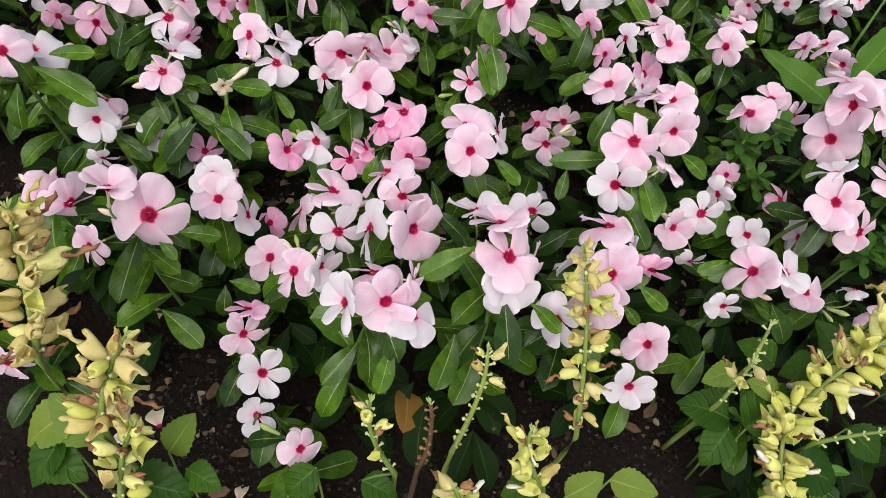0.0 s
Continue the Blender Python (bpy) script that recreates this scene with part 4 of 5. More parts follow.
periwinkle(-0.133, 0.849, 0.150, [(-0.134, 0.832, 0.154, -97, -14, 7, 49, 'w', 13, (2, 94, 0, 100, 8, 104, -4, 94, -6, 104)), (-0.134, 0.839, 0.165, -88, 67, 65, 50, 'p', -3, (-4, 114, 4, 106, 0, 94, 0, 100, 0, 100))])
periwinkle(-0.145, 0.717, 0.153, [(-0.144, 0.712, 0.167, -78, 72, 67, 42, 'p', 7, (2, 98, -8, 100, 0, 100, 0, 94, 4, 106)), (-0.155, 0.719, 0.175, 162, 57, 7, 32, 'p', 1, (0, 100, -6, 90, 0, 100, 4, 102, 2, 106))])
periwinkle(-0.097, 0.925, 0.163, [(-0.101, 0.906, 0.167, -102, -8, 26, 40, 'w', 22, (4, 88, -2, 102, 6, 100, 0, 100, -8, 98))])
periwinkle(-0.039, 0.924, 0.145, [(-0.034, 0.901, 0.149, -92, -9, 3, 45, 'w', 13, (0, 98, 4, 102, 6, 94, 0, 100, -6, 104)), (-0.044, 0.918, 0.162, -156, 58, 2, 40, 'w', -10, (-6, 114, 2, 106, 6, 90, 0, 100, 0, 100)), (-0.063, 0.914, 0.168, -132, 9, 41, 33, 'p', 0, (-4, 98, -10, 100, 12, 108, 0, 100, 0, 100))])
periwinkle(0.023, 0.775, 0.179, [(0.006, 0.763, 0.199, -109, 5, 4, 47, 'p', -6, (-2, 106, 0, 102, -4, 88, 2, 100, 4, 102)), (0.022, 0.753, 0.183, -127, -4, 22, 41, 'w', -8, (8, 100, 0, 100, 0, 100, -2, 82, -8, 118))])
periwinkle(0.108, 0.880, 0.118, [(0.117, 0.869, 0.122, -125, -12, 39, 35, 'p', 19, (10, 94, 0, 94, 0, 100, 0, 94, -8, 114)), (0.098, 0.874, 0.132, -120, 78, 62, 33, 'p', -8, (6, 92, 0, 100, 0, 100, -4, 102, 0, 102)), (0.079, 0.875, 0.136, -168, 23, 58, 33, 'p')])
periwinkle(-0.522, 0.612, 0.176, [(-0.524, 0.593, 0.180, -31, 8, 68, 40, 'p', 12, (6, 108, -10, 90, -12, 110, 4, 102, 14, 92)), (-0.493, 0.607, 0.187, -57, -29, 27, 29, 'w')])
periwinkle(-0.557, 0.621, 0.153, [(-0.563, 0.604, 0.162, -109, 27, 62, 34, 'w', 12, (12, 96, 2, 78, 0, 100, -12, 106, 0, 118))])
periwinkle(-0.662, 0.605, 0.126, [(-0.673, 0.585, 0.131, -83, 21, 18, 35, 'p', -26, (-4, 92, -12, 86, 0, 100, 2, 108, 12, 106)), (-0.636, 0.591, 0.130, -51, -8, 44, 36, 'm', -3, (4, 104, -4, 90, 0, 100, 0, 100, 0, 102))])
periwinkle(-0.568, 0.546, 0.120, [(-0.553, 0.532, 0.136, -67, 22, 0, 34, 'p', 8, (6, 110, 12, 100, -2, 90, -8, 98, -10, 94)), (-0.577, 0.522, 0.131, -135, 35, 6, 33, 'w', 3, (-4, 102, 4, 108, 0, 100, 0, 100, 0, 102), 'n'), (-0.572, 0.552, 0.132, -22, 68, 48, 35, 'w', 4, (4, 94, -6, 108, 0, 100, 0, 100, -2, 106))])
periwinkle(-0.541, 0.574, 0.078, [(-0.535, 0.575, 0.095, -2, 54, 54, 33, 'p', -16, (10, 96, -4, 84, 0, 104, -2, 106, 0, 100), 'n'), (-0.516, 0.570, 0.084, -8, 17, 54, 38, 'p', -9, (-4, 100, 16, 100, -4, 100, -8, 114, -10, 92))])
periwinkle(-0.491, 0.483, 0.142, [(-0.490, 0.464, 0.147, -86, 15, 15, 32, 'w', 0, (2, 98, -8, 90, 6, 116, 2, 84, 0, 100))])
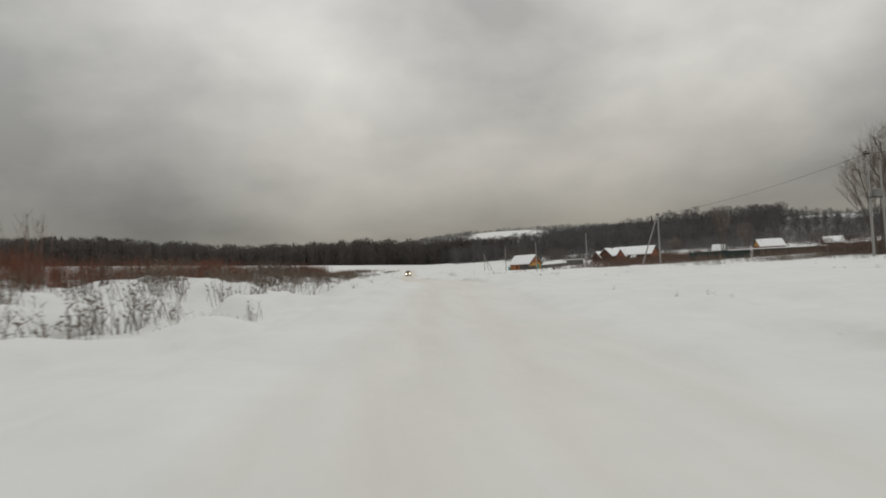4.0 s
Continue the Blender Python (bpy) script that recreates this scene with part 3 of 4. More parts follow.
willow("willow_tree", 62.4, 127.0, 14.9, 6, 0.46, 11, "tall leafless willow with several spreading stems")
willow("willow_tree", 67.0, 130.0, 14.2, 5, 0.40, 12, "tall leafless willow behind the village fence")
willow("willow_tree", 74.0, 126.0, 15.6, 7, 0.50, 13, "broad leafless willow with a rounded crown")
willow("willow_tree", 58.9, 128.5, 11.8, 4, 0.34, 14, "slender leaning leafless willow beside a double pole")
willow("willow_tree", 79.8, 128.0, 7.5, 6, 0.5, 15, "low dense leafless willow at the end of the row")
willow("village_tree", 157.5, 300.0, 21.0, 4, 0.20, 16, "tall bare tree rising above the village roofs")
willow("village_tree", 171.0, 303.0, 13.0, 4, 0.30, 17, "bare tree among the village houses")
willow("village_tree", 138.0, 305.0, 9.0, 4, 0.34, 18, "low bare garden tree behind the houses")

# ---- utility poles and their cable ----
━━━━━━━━
The entries above should be reproduced exactly, without their pictures.

**Task result**
0.0 s
Continue the Blender Python (bpy) script that recreates this scene with part 4 of 5. More parts follow.
periwinkle(-0.133, 0.849, 0.150, [(-0.134, 0.832, 0.154, -97, -14, 7, 49, 'w', 13, (2, 94, 0, 100, 8, 104, -4, 94, -6, 104)), (-0.134, 0.839, 0.165, -88, 67, 65, 50, 'p', -3, (-4, 114, 4, 106, 0, 94, 0, 100, 0, 100))])
periwinkle(-0.145, 0.717, 0.153, [(-0.144, 0.712, 0.167, -78, 72, 67, 42, 'p', 7, (2, 98, -8, 100, 0, 100, 0, 94, 4, 106)), (-0.155, 0.719, 0.175, 162, 57, 7, 32, 'p', 1, (0, 100, -6, 90, 0, 100, 4, 102, 2, 106))])
periwinkle(-0.097, 0.925, 0.163, [(-0.101, 0.906, 0.167, -102, -8, 26, 40, 'w', 22, (4, 88, -2, 102, 6, 100, 0, 100, -8, 98))])
periwinkle(-0.039, 0.924, 0.145, [(-0.034, 0.901, 0.149, -92, -9, 3, 45, 'w', 13, (0, 98, 4, 102, 6, 94, 0, 100, -6, 104)), (-0.044, 0.918, 0.162, -156, 58, 2, 40, 'w', -10, (-6, 114, 2, 106, 6, 90, 0, 100, 0, 100)), (-0.063, 0.914, 0.168, -132, 9, 41, 33, 'p', 0, (-4, 98, -10, 100, 12, 108, 0, 100, 0, 100))])
periwinkle(0.023, 0.775, 0.179, [(0.006, 0.763, 0.199, -109, 5, 4, 47, 'p', -6, (-2, 106, 0, 102, -4, 88, 2, 100, 4, 102)), (0.022, 0.753, 0.183, -127, -4, 22, 41, 'w', -8, (8, 100, 0, 100, 0, 100, -2, 82, -8, 118))])
periwinkle(0.108, 0.880, 0.118, [(0.117, 0.869, 0.122, -125, -12, 39, 35, 'p', 19, (10, 94, 0, 94, 0, 100, 0, 94, -8, 114)), (0.098, 0.874, 0.132, -120, 78, 62, 33, 'p', -8, (6, 92, 0, 100, 0, 100, -4, 102, 0, 102)), (0.079, 0.875, 0.136, -168, 23, 58, 33, 'p')])
periwinkle(-0.522, 0.612, 0.176, [(-0.524, 0.593, 0.180, -31, 8, 68, 40, 'p', 12, (6, 108, -10, 90, -12, 110, 4, 102, 14, 92)), (-0.493, 0.607, 0.187, -57, -29, 27, 29, 'w')])
periwinkle(-0.557, 0.621, 0.153, [(-0.563, 0.604, 0.162, -109, 27, 62, 34, 'w', 12, (12, 96, 2, 78, 0, 100, -12, 106, 0, 118))])
periwinkle(-0.662, 0.605, 0.126, [(-0.673, 0.585, 0.131, -83, 21, 18, 35, 'p', -26, (-4, 92, -12, 86, 0, 100, 2, 108, 12, 106)), (-0.636, 0.591, 0.130, -51, -8, 44, 36, 'm', -3, (4, 104, -4, 90, 0, 100, 0, 100, 0, 102))])
periwinkle(-0.568, 0.546, 0.120, [(-0.553, 0.532, 0.136, -67, 22, 0, 34, 'p', 8, (6, 110, 12, 100, -2, 90, -8, 98, -10, 94)), (-0.577, 0.522, 0.131, -135, 35, 6, 33, 'w', 3, (-4, 102, 4, 108, 0, 100, 0, 100, 0, 102), 'n'), (-0.572, 0.552, 0.132, -22, 68, 48, 35, 'w', 4, (4, 94, -6, 108, 0, 100, 0, 100, -2, 106))])
periwinkle(-0.541, 0.574, 0.078, [(-0.535, 0.575, 0.095, -2, 54, 54, 33, 'p', -16, (10, 96, -4, 84, 0, 104, -2, 106, 0, 100), 'n'), (-0.516, 0.570, 0.084, -8, 17, 54, 38, 'p', -9, (-4, 100, 16, 100, -4, 100, -8, 114, -10, 92))])
periwinkle(-0.491, 0.483, 0.142, [(-0.490, 0.464, 0.147, -86, 15, 15, 32, 'w', 0, (2, 98, -8, 90, 6, 116, 2, 84, 0, 100))])
4.0 s
Continue the Blender Python (bpy) script that recreates this scene with part 3 of 4. More parts follow.
willow("willow_tree", 62.4, 127.0, 14.9, 6, 0.46, 11, "tall leafless willow with several spreading stems")
willow("willow_tree", 67.0, 130.0, 14.2, 5, 0.40, 12, "tall leafless willow behind the village fence")
willow("willow_tree", 74.0, 126.0, 15.6, 7, 0.50, 13, "broad leafless willow with a rounded crown")
willow("willow_tree", 58.9, 128.5, 11.8, 4, 0.34, 14, "slender leaning leafless willow beside a double pole")
willow("willow_tree", 79.8, 128.0, 7.5, 6, 0.5, 15, "low dense leafless willow at the end of the row")
willow("village_tree", 157.5, 300.0, 21.0, 4, 0.20, 16, "tall bare tree rising above the village roofs")
willow("village_tree", 171.0, 303.0, 13.0, 4, 0.30, 17, "bare tree among the village houses")
willow("village_tree", 138.0, 305.0, 9.0, 4, 0.34, 18, "low bare garden tree behind the houses")

# ---- utility poles and their cable ----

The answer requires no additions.